[start MATERIAL PROVIDED]
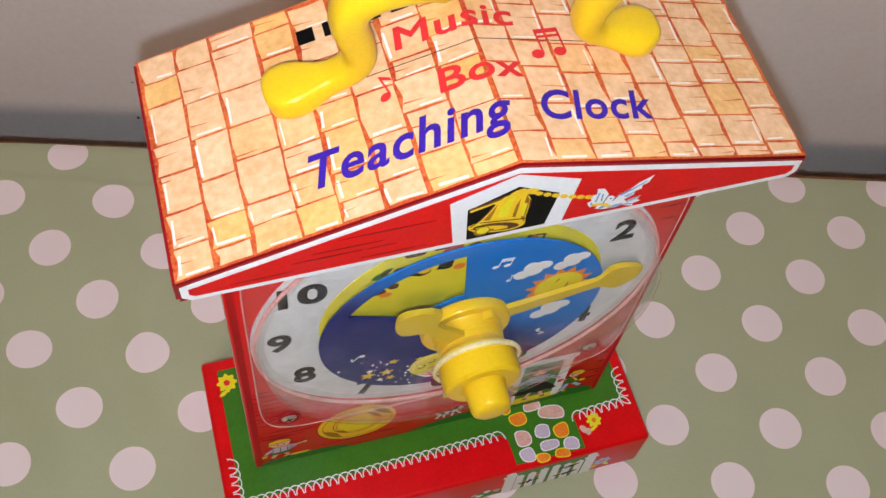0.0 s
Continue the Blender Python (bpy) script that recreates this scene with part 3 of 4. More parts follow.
    figure("printed_boy", [(SKIN, [oval(66.4, 56.6, 2.8, 2.9, 14), bar(63, 52, 60, 54, 1.4)]), (LEAF, [[(63.4, 53.6), (68.6, 53.4), (69.8, 47), (62.4, 46.4)]]), (PALE_BLUE, [bar(64.4, 46.6, 62.4, 39.4, 2.4), bar(67.4, 46.4, 71.5, 42, 2.3)]), (GOLD_INK, [[(63.6, 57.6), (65, 60.8), (68.6, 61), (71, 58.6), (69.6, 55.4), (68.4, 58)], oval(71.4, 48.4, 1.6, 1.2, 8), bar(66, 53.4, 68.8, 49, 1.2)]), (LETTER_RED, [oval(59.6, 53.6, 1.6, 1.8, 10)]), (BROWN, [bar(60.6, 38.6, 63.2, 38.8, 1.2), bar(71, 41, 73.4, 42, 1.3), oval(65.2, 56.4, 0.4, 0.5, 6), bar(65.6, 46.6, 66.6, 52.4, 0.4), bar(64.2, 57.8, 68.6, 58.4, 0.35)])])
    figure("printed_dog", [(WHITE, [oval(6.2, 45.0, 5.0, 2.0, 14, 15), oval(11.8, 48.2, 2.3, 1.9, 12), bar(3.2, 44, 0.8, 40.6, 1.2), bar(5, 43.4, 4.6, 40, 1.2), bar(9, 44.6, 8.6, 40.4, 1.2), bar(10.4, 45, 12.6, 41.2, 1.2), bar(1.6, 45.4, 0.6, 48.4, 0.8)]), (BLACK, [oval(9.8, 49, 1.2, 1.6, 10), oval(4, 45.2, 1.1, 0.8, 8), oval(7.6, 44.4, 0.9, 0.8, 8), oval(13.9, 48, 0.5, 0.5, 8), oval(8, 46.6, 0.8, 0.6, 8)])])


def build_dial(clock):
    dial = part("dial", lathe([(77.2, 0), (77.2, 0.5), (0, 0.5)], 120), DIAL_WHITE, clock, "worn white clock dial with black numerals", hub(0))
    sizes = {1: 4.2, 10: 17.0, 11: 10.6, 12: 17.6}
    spots = {12: (-0.4, 66.8), 1: (33.2, 58.2), 2: (58.2, 33.4), 3: (65.2, 0.3), 4: (54.6, -31.6), 5: (31.6, -56.6), 6: (-1.0, -67.2), 7: (-33.4, -56.8), 8: (-58.6, -31.4), 9: (-66.8, 0.2), 10: (-57.6, 33.0), 11: (-34.4, 57.4)}
    for k in range(1, 13):
        x, y = spots[k]
        if k == 1:
            bm = bmesh.new()
            prism(bm, [(-0.6, -6.8), (1.7, -6.8), (1.7, 6.8), (-0.2, 6.8), (-2.0, 5.4), (-2.0, 3.9), (-0.6, 4.7)], 0, 0.15)
        else:
            bm = lettering(str(k), sizes.get(k, 8.8), 13.6, 0.035)
        part("numeral", bm, BLACK, dial, "", pose(x * MM, y * MM, 0.00052))
    part("inner_dial", lathe([(53.5, 0.5), (53.5, 0.9), (0, 0.9)], 96), YELLOW_INK, dial, "yellow inner dial with small printed scenes", pose(0.0009, 0.0022, 0))
    scenes = [(28, 38, [(LILAC, [oval(1.6, -6.2, 6.6, 1.8, 18, 8)]), (WHITE, [oval(1.6, -6.1, 5.2, 1.1, 18, 8)]), (BROWN, [bar(-4.6, -5.4, 4.6, -4.6, 0.6), bar(4.6, -4.6, 6.6, -2.8, 0.6), bar(4.0, -4.4, 6.6, 7.4, 0.7), bar(1.0, -4.6, 1.6, 0.4, 0.6), bar(-2.4, -5.0, -2.0, -1.0, 0.5), bar(6.6, 7.4, 1.6, 8.0, 0.7), bar(5.6, 1.0, 2.4, 1.4, 0.5), bar(6.0, 4.2, 2.6, 4.6, 0.5)]), (LETTER_RED, [[(-6.4, -4.6), (-5.2, -1.0), (-1.0, 0.8), (0.4, 3.8), (3.6, 3.6), (4.0, -0.6), (2.0, -3.4), (-1.2, -4.2), (-3.6, -3.6)]]), (ORANGE, [bar(-3.4, 1.6, 0.6, 2.4, 1.0), oval(3.2, 6.4, 1.5, 1.7, 10), oval(-2.2, -2.2, 1.5, 0.7, 10, 20)]), (SKIN, [oval(1.0, 5.2, 1.6, 1.7, 12), oval(-3.8, 1.7, 0.8, 0.8, 8)]), (BLACK, [oval(1.2, 6.6, 2.0, 1.1, 12, 10), oval(2.5, 5.4, 0.8, 1.5, 10), oval(-0.6, 1.9, 0.7, 0.9, 8), bar(-5.8, -4.5, -3.6, -3.5, 0.4), bar(-1.0, 0.8, 0.4, 3.8, 0.35), bar(-4.8, -1.4, -1.0, -0.2, 0.3), oval(-5.4, -5.0, 1.0, 0.5, 8)])]),
              (64, 37, [(WHITE, [[(-5, 1), (2, 1.8), (2, 4.6), (-5, 3.8)]]), (BROWN, [bar(-3, 1, -3, -2, 0.4), bar(0, 1, 0, -2, 0.4)])]),
              (87, 34, [(LEAF, [oval(-1, 0, 5.2, 2.4, 14, 10, 0.5, 6), oval(-5, -2.4, 2.4, 1.4, 12, 40, 0.5, 31)]), (ORANGE, [oval(4, -2.6, 1.8, 2, 10, 0, 0.4, 32), oval(-6.6, -4.2, 1.9, 1.4, 10, 0, 0.4, 33), oval(-2.4, -4.4, 1.8, 1.2, 10), oval(6.4, -4.4, 2.2, 1.1, 10)]), (BLACK, [oval(-7.8, -1.4, 1.9, 1.3, 10, 30, 0.5, 34), oval(8, -2.4, 2.2, 1.5, 10, 0, 0.5, 35), oval(-3, 1.4, 1.3, 1.0, 10, 0, 0.5, 36), oval(5, 3.4, 1.9, 1.5, 10, 0, 0.4, 37), bar(-9, -5, 9, -4.6, 0.35), oval(0.6, -1.6, 1.6, 0.7, 10, 0, 0.5, 38)]), (PALE_BLUE, [oval(-0.6, 3.4, 1.6, 2.0, 10, 20, 0.4, 39), oval(-3.6, 4.6, 1.0, 1.2, 8)]), (LETTER_RED, [oval(1.8, -3.8, 1.8, 1.2, 10, 0, 0.4, 40), oval(1.8, 7.2, 1.8, 1.3, 10, 0, 0.5, 41), oval(3.2, 1.2, 1.1, 1.4, 10)]), (SKIN, [oval(4.4, 2.6, 1.1, 1.0, 10), oval(1.4, 6.0, 1.1, 1.0, 10), oval(-4.6, -0.4, 0.9, 0.8, 8)])]),
              (-8, 45, [(LETTER_RED, [oval(0, 0, 2.6, 3, 12, 0, 0.4, 8)]), (BROWN, [oval(0, 3.4, 1.6, 1.4, 10), oval(5, 0, 2.6, 1.4, 10, 30)]), (LEAF, [oval(5.5, -2.4, 3.6, 1.2, 12, 20)])]),
              (-30, 42, [(BROWN, [oval(-2, 1, 2.4, 1.6, 12), oval(3, 2, 2, 1.6, 12), oval(8, 3, 1.6, 1.2, 10)]), (LETTER_RED, [oval(0.4, -1, 1.6, 1.8, 10)]), (GOLD_INK, [oval(4, -1.4, 1.8, 1.8, 10)])]),
              (-18, 49, [(BROWN, [oval(-3, 0, 3.2, 1.5, 14, 10, 0.5, 21), oval(3, 1, 2.6, 1.3, 14, -10, 0.5, 22)]), (LETTER_RED, [oval(-1, 1.4, 1.6, 0.9, 10), oval(4, 2, 1.2, 0.8, 10)])]),
              (-40, 48, [(LEAF, [oval(0, 0, 3.4, 1.4, 14, 40, 0.5, 23)]), (BROWN, [oval(1, 1, 1.8, 0.8, 10, 40)])]),
              (-20, 36, [(BLACK, [oval(-4, 0, 3.0, 2.2, 12, 0, 0.5, 24), oval(3, 1, 2.2, 2.6, 12, 0, 0.5, 25)]), (LEAF, [oval(-4, 1, 1.4, 1.2, 8)]), (ORANGE, [oval(7, -1, 1.8, 1.6, 10)])]),
              (-52, 40, [(BROWN, [oval(0, 0, 2.2, 1.5, 10), oval(4, 2, 1.6, 1.6, 10)]), (ORANGE, [oval(2, -2, 1.8, 1.4, 10)])])]
    for a, r, bits in scenes:
        x, y = r * math.sin(radians(a)), r * math.cos(radians(a))
        root = None
        for k, (mat, pts) in enumerate(bits):
            pts = [[(u * 1.3, v * 1.3) for u, v in q] for q in pts]
            ob = shapes("printed_scene" if root is None else "print_shape", pts, 0.0 + 0.05 * k, 0.06 + 0.05 * k, mat, root or dial, pose(x * MM, y * MM, 0.0009) if root is None else None)
            root = root or ob
        if a == 64:
            part("sale_words", lettering("SALE", 7.8, 2.4, 0.02, 0, 0.06), LETTER_RED, root, "", pose(-0.0020, 0.0037, 0.00008, 0, 0, 6))
    return dial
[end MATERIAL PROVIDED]
- _SET PROBLEM_: Determine how many lines include the string "with". Give no answer but the number.

- _THE SOLUTION_: 3